2015 Chevrolet Trax Driving Impressions

We like the surprisingly nice Buick Encore subcompact crossover, and we generally like this lower-priced Chevy version, too. Just not quite as much. It shares the Encore’s only powertrain, a barely adequate turbocharged 1.4-liter four driving its front wheels through a six-speed automatic gearbox, with the affordable option of all-wheel drive. Lightly loaded around town, or on fairly flat highways, it feels peppy enough despite its unimpressive 9.5-second 0-60 mph acceleration performance, but toting your family and its gear uphill, you’ll wish for more. This willing little engine does fine in the Chevy Sonic subcompact on which the Trax is based, and even better in the tiny Chevy Spark, but given its crossover carrying capability, the Trax really needs at least the option of more power.

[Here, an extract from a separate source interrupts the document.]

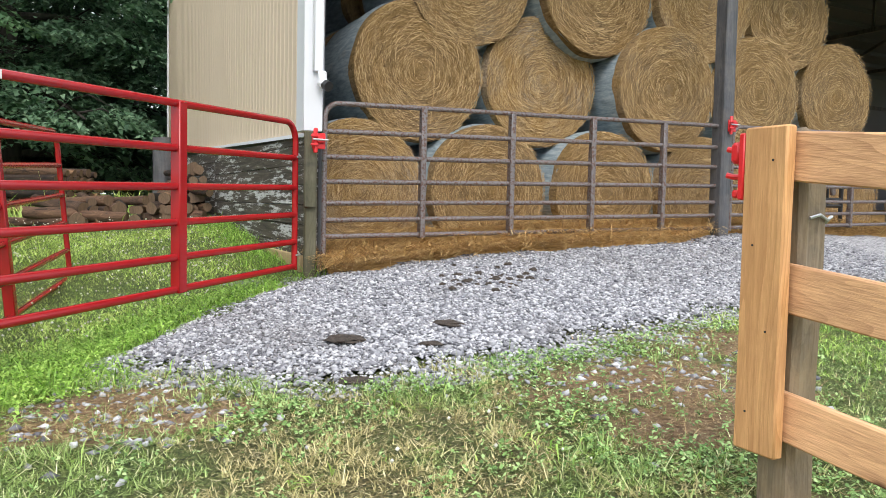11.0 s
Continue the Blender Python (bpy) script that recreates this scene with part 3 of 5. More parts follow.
# ---- hay bales ----
def bale_meshes(seed):
    """Round bale, lying along y with its cut face at y = 0, radius 0.82, as shared meshes: hay body, net wrap, loose strands."""
    rng = np.random.default_rng(seed)
    R, L = 0.82, 1.5
    bm = bmesh.new()
    sides = 56
    rings = []
    for r, y in ((R * 0.985, 0.07), (R * 0.965, 0.012), (0.70, -0.012), (0.58, 0.008), (0.46, -0.008), (0.34, 0.012), (0.22, -0.015), (0.12, 0.0), (0.05, -0.02)):
        ring = []
        for k in range(sides):
            a = 2 * math.pi * k / sides
            q = r * (1 + 0.02 * noise.noise(Vector((math.cos(a) * 1.5 + seed, math.sin(a) * 1.5, seed * 3.0))))
            dy = 0.03 * noise.noise(Vector((math.cos(a) * r * 5, math.sin(a) * r * 5, seed * 2.0)))
            ring.append(bm.verts.new((q * math.cos(a), y + dy, q * math.sin(a))))
        rings.append(ring)
    for a, b in zip(rings, rings[1:]):
        for k in range(sides):
            bm.faces.new((a[k], b[k], b[(k + 1) % sides], a[(k + 1) % sides]))
    bm.faces.new(rings[-1])
    back = [bm.verts.new((v.co.x, L - 0.03, v.co.z)) for v in rings[0]]
    bm.faces.new(back[::-1])
    for k in range(sides):
        bm.faces.new((rings[0][k], rings[0][(k + 1) % sides], back[(k + 1) % sides], back[k]))
    face = mesh_of("cut_face", bm, HAY)
    bm = bmesh.new()
    loops = []
    for i in range(9):
        y = 0.045 + (L - 0.1) * i / 8
        loop = []
        for k in range(sides):
            a = 2 * math.pi * k / sides
            q = (R + 0.004 - (0.03 if i in (0, 8) else 0)) * (1 + 0.018 * noise.noise(Vector((math.cos(a) * 1.5 + seed, math.sin(a) * 1.5, seed * 3.0)))) + 0.012 * noise.noise(Vector((a * 3, y * 4, seed)))
            loop.append(bm.verts.new((q * math.cos(a), y + (0.03 * noise.noise(Vector((math.cos(a) * 4, math.sin(a) * 4, seed + 9.0))) if i == 0 else 0), q * math.sin(a))))
        loops.append(loop)
    for a, b in zip(loops, loops[1:]):
        for k in range(sides):
            bm.faces.new((a[k], a[(k + 1) % sides], b[(k + 1) % sides], b[k]))
    net = mesh_of("net_wrap", bm, NET)
    # strands lying round the spiral of the cut face
    n = 2600
    r = 0.80 * np.sqrt(rng.uniform(0.01, 1, n))
    a = rng.uniform(0, 2 * np.pi, n)
    length = rng.uniform(0.05, 0.16, n)
    turn = rng.normal(0, 0.5, n) + np.where(rng.uniform(0, 1, n) < 0.2, rng.uniform(-1.5, 1.5, n), 0)
    w = rng.uniform(0.0010, 0.0030, n)
    V = np.zeros((n, 6, 3))
    for j, f in enumerate((-0.5, 0.0, 0.5)):
        ang = a + f * length / np.maximum(r, 0.12)
        rr = r + f * length * np.sin(turn) * 0.6
        lift = -0.012 - rng.gamma(1.5, 0.018, n) * (abs(f) * 1.2) - rng.uniform(0, 0.012, n)
        for m, side in enumerate((-1, 1)):
            q = np.minimum(rr + side * w, 0.815)
            V[:, 2 * j + m] = np.stack([q * np.cos(ang), lift, q * np.sin(ang)], -1)
    base = (np.arange(n) * 6)[:, None, None]
    F = (base + np.array([[0, 1, 3, 2], [2, 3, 5, 4]])[None]).reshape(-1, 4)
    tmp = soup("loose_hay", V.reshape(-1, 3), F, STRAND, "", "")
    strands = tmp.data
    bpy.data.objects.remove(tmp)
    return face, net, strands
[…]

We drove a line-topping LTZ in mostly urban driving at the late-2014 media launch, then a mid-level LT for several days at home. We enjoyed their responsive steering, crisp handling, strong, reliable braking and pleasingly smooth, quiet ride (a bit stiffer than the luxury Encore) in all but the roughest road conditions. The Trax drives like a taller, slightly heavier Sonic, which is generally a good thing. There are no steering wheel shift paddles, but the six-speed automatic can be manually shifted with up/down toggle buttons on the shift handle. Our local and hard-test driving averaged just 24 mpg, but most drivers should see about 26 mpg in town and 30 or better in real-world highway driving.

Our test vehicle’s front bucket seats were comfortable and supportive and looked good in their premium cloth and leatherette trim, but the driver-side power adjustments did not include seatback angle (aka rake). Instead, you have to reach way back and down between the seat cushion and belt anchor to find and use the manual lever. We often wonder why, given a choice of one or the other, most automakers offer power fore-aft adjustment but manual rake, instead of the other way around. Front legroom is good thanks to ample front-seat travel, but rear leg- and knee room can be tight behind long-legged front-seat occupants. Somewhat disappointingly, the only soft-touch materials in even the LTZ cabin is on the armrests. Everything else is attractive, but hard, grained plastic.